Get the picture? The rhythm of releases has slowed over the last 2 decades or so, now an album every year or 2 or even longer is all that’s expected in spite of demand, singles are merely advanced advertising for the forthcoming album length release rather than fleeting glimpses of the creative process & progress. A quick musical postcard. This slowed rhythm of releases also distorts the music, because of the long wait between records now, expectation can be raised to unrealistic proportions both in the artists & the audience. How can anyone ever live up to that? Each gesture becomes a bold disproportionate portentous statement before another lengthy silence, rather than an audiophonic progress report followed quickly by another progress report. The modern cycle of releases rather than reflecting creative evolution & progress becomes a series of statements of points reached not explored. There’s no sense of urgency, of revealing the process as much as the product. Bob Dylan’s accelerated creative evolution in the 60s & 70s can be charted on the albums of the time, “Bringing It All Back Home “, “Highway 61 Revisited” & the double “Blonde On Blonde”, all recorded & released in a 2 year period of here’s where he is at the moment, he’ll be somewhere else next time series of bulletins that are still invigorating in their urgency.

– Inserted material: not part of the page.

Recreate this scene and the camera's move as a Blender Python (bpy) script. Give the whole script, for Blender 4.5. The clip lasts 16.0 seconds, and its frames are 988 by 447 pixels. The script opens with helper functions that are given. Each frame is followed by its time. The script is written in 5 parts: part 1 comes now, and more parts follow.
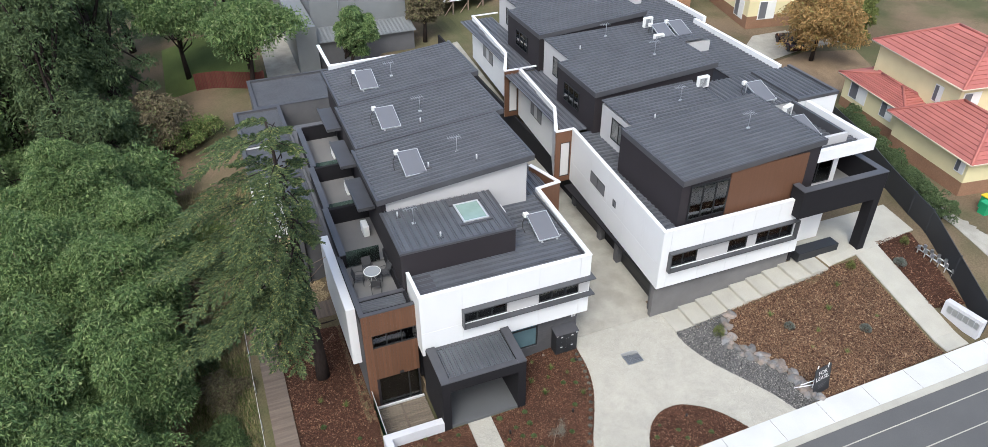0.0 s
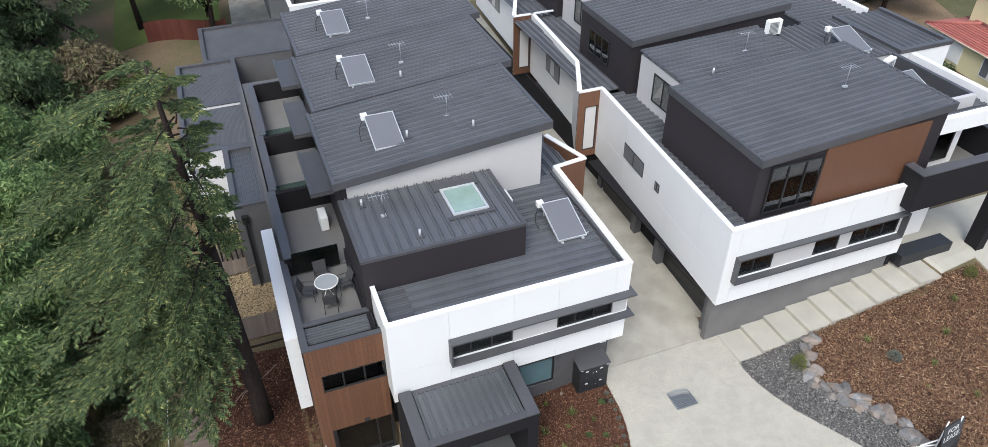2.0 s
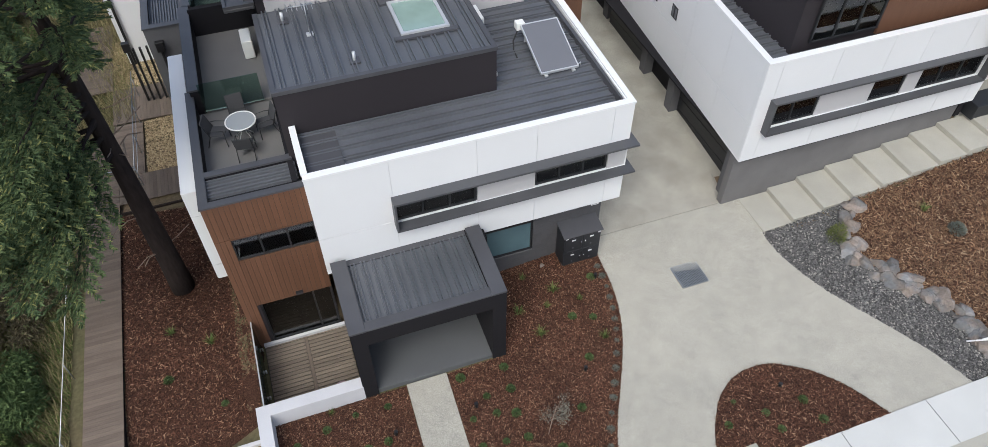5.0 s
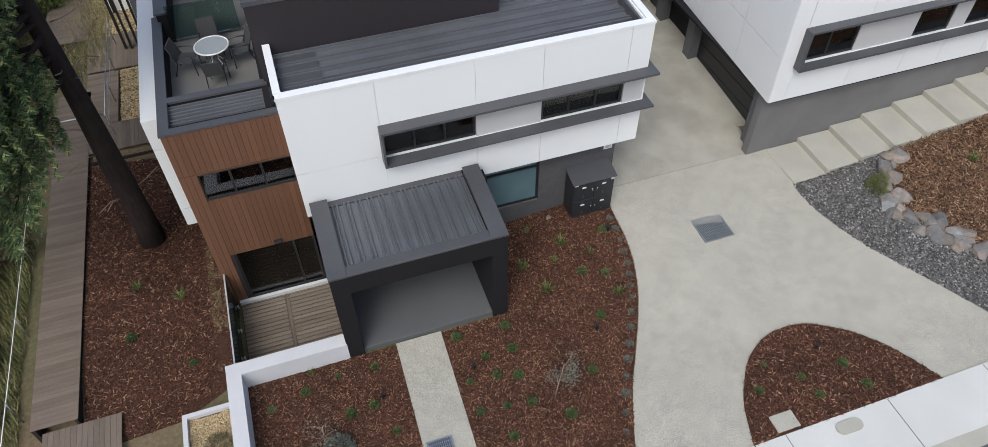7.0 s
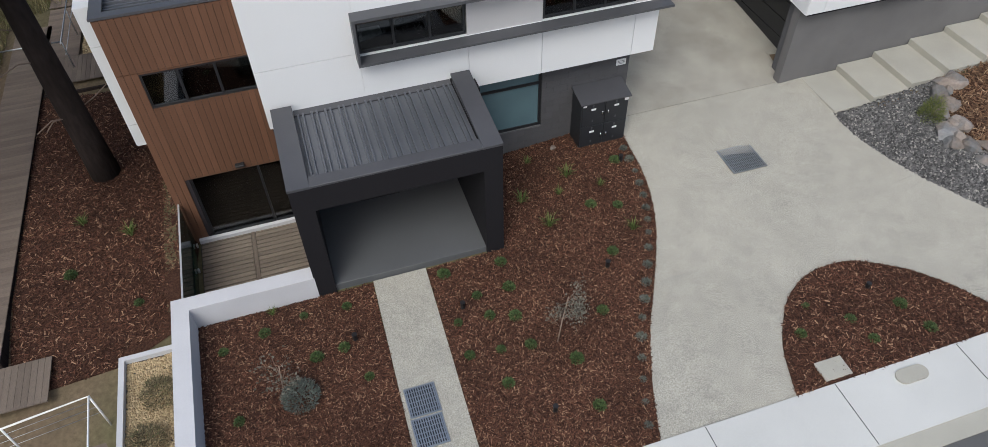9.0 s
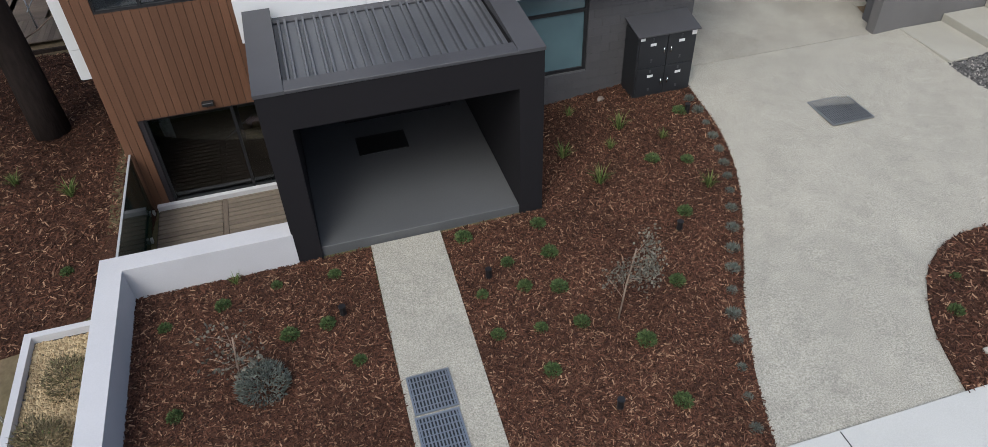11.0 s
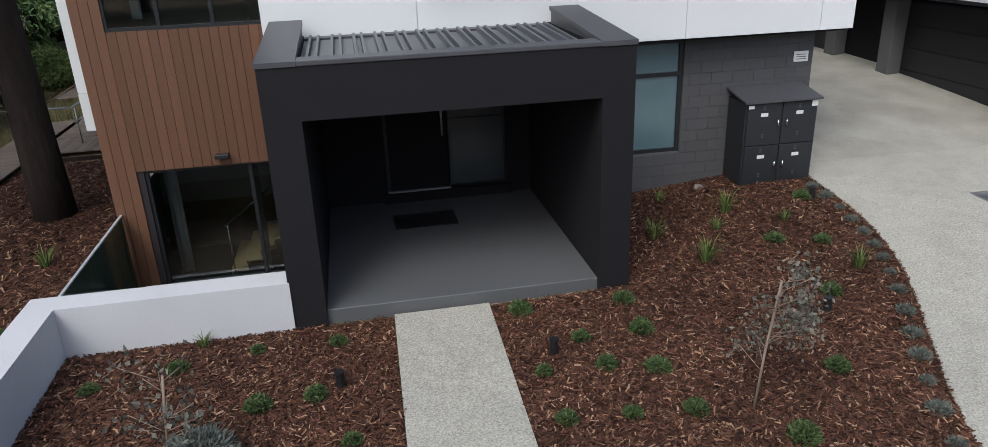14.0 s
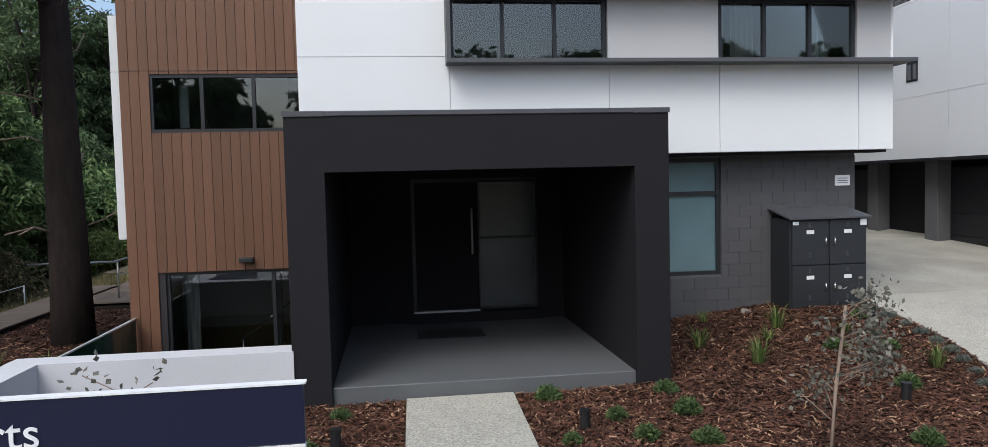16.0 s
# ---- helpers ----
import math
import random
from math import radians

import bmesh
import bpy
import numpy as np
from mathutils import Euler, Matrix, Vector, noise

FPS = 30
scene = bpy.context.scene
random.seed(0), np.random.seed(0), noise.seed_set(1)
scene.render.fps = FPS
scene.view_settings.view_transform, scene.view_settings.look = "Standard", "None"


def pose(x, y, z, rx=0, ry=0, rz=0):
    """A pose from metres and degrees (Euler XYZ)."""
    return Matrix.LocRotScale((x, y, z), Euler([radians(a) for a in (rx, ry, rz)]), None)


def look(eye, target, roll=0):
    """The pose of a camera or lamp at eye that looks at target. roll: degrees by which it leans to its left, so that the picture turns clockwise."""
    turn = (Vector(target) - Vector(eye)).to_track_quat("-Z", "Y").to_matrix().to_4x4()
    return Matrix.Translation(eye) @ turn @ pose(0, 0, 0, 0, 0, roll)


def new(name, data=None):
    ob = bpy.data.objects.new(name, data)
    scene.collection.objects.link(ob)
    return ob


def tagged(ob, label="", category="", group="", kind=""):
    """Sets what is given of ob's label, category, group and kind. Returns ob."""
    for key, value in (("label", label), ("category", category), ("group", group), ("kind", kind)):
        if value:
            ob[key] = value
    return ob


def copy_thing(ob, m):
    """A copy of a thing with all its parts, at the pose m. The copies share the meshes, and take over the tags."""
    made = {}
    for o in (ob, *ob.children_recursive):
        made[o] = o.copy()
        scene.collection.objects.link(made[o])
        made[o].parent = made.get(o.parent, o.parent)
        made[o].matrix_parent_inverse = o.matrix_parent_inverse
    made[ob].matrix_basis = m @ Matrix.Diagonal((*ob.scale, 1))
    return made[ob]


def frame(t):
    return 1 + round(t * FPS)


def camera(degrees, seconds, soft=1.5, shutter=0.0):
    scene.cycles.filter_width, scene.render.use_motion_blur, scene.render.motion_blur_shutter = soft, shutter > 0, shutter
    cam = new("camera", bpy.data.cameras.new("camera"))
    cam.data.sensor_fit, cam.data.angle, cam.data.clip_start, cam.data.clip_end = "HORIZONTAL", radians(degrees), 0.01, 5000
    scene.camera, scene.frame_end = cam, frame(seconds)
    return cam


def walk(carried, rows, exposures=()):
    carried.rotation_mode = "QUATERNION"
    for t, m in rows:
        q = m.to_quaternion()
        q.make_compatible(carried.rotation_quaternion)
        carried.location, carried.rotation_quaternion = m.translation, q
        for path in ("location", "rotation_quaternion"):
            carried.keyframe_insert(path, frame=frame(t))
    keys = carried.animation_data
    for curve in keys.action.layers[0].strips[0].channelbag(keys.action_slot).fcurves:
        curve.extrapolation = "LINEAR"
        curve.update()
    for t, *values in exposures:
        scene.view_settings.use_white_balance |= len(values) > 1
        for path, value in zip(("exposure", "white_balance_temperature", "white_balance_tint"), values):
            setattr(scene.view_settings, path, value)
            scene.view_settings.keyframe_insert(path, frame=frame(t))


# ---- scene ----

But it’s the demise of the pop charts as contemporary cultural meeting point that is most lacking in the current charts. The biggest Australian pop band of the 70s, Sherbet, notched up 20 consecutive hit singles, 17 albums including 10 platinum & 40 gold in their decade long career. Quite a work ethic. But they also had the advantage of a weekly TV show that provided the venue for this rapid fire release regimen, Countdown. Often damned, seldom praised, it provided an unrelenting forum for pop in Australia that has never been recreated. So it’s little wonder then that Sherbert have reformed to headline the forthcoming Countdown revival tour.

Can you imagine an Australian Idol reunion tour 30 years from now? I thought not. Or at least you don’t really want to.